The omission cannot be accidental, which means that it offers another
opportunity to probe the writer's intent. The moat obvious clue comes
from the word itself, which can be seen as a compression of "she" into
"it." Again, in the southwestern dialect, the common pronunciation is
"shee-it!" If one returns to the protagonist of the first three books,
the young girl Peace, who in the process of militarization acts
against her own feminine nature of fertility to become a neuter (note
that she never takes a lover of either sex), then "she" has become
"it" by engaging in repeated acts of survival-oriented defense,
involving trenches (anatomically significant!) and "jacks." And the
result is precisely that "shit" which is then preoccupies the author
through not only a trilogy but a prequel!

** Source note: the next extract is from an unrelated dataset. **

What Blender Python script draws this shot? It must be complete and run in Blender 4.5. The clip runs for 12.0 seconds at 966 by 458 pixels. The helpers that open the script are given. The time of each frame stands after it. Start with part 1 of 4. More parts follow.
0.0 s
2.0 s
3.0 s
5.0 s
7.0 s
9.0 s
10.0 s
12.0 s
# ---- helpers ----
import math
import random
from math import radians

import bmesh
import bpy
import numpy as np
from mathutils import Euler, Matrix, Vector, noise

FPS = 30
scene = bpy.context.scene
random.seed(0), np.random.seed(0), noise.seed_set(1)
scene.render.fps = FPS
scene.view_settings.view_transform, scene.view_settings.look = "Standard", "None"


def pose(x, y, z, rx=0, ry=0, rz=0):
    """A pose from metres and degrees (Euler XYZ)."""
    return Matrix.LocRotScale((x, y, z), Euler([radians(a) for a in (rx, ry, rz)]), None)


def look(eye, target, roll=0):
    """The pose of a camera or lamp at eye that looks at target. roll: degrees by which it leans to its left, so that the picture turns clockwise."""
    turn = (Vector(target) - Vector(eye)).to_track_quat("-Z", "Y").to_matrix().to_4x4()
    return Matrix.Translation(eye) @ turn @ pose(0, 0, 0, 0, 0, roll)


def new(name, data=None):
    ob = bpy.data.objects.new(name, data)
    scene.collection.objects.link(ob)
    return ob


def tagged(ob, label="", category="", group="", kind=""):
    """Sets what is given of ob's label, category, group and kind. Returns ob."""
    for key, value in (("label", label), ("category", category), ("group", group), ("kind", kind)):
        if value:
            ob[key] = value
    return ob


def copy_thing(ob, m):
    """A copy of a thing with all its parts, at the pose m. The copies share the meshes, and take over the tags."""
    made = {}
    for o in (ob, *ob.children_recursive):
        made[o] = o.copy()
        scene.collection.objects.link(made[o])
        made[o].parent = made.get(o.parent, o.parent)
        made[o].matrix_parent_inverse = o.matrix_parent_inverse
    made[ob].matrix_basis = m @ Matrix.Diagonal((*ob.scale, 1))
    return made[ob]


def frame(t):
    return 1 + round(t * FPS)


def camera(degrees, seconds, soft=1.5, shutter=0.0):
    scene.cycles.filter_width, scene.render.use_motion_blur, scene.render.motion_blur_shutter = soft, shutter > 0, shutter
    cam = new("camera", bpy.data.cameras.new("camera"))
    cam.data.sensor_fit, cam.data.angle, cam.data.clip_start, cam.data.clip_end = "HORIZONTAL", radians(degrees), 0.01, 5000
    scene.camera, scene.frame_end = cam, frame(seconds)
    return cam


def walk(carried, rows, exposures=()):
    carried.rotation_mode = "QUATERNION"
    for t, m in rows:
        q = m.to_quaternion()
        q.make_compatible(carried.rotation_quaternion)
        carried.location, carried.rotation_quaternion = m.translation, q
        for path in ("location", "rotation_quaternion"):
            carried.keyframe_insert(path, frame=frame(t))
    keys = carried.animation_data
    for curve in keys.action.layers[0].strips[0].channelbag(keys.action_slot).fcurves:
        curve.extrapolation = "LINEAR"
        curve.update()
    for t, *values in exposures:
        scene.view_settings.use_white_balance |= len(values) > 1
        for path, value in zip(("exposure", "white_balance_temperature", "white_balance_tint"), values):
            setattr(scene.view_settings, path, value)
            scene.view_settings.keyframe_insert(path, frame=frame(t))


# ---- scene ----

Survivalists, especially right-wing survivalists, are often perceived
as being rigid, defensive. and anal...so the link to survivalism is
also quite obvious to the trained mind. Commonly such persona are
assumed to be male, but in recent years women have begun expressing an
interest in survival as well. One well-known group of religious
survivalists is even led by a woman, and although Moon's first novels
were written before that group was organized, it is conceivable that
she was influenced by this changing attitude among women. Yet the path
to feminist survivalism is beset by many dangers, which this author
recognizes (consciously or not) and espresses as concern for
traditional female responsibilities (fertility and cleanliness) and by
denying (in the avoidance of a common English word) that women
survivors have changed from "she" to "it," even when all other
evidence would make that precise conversion obvious.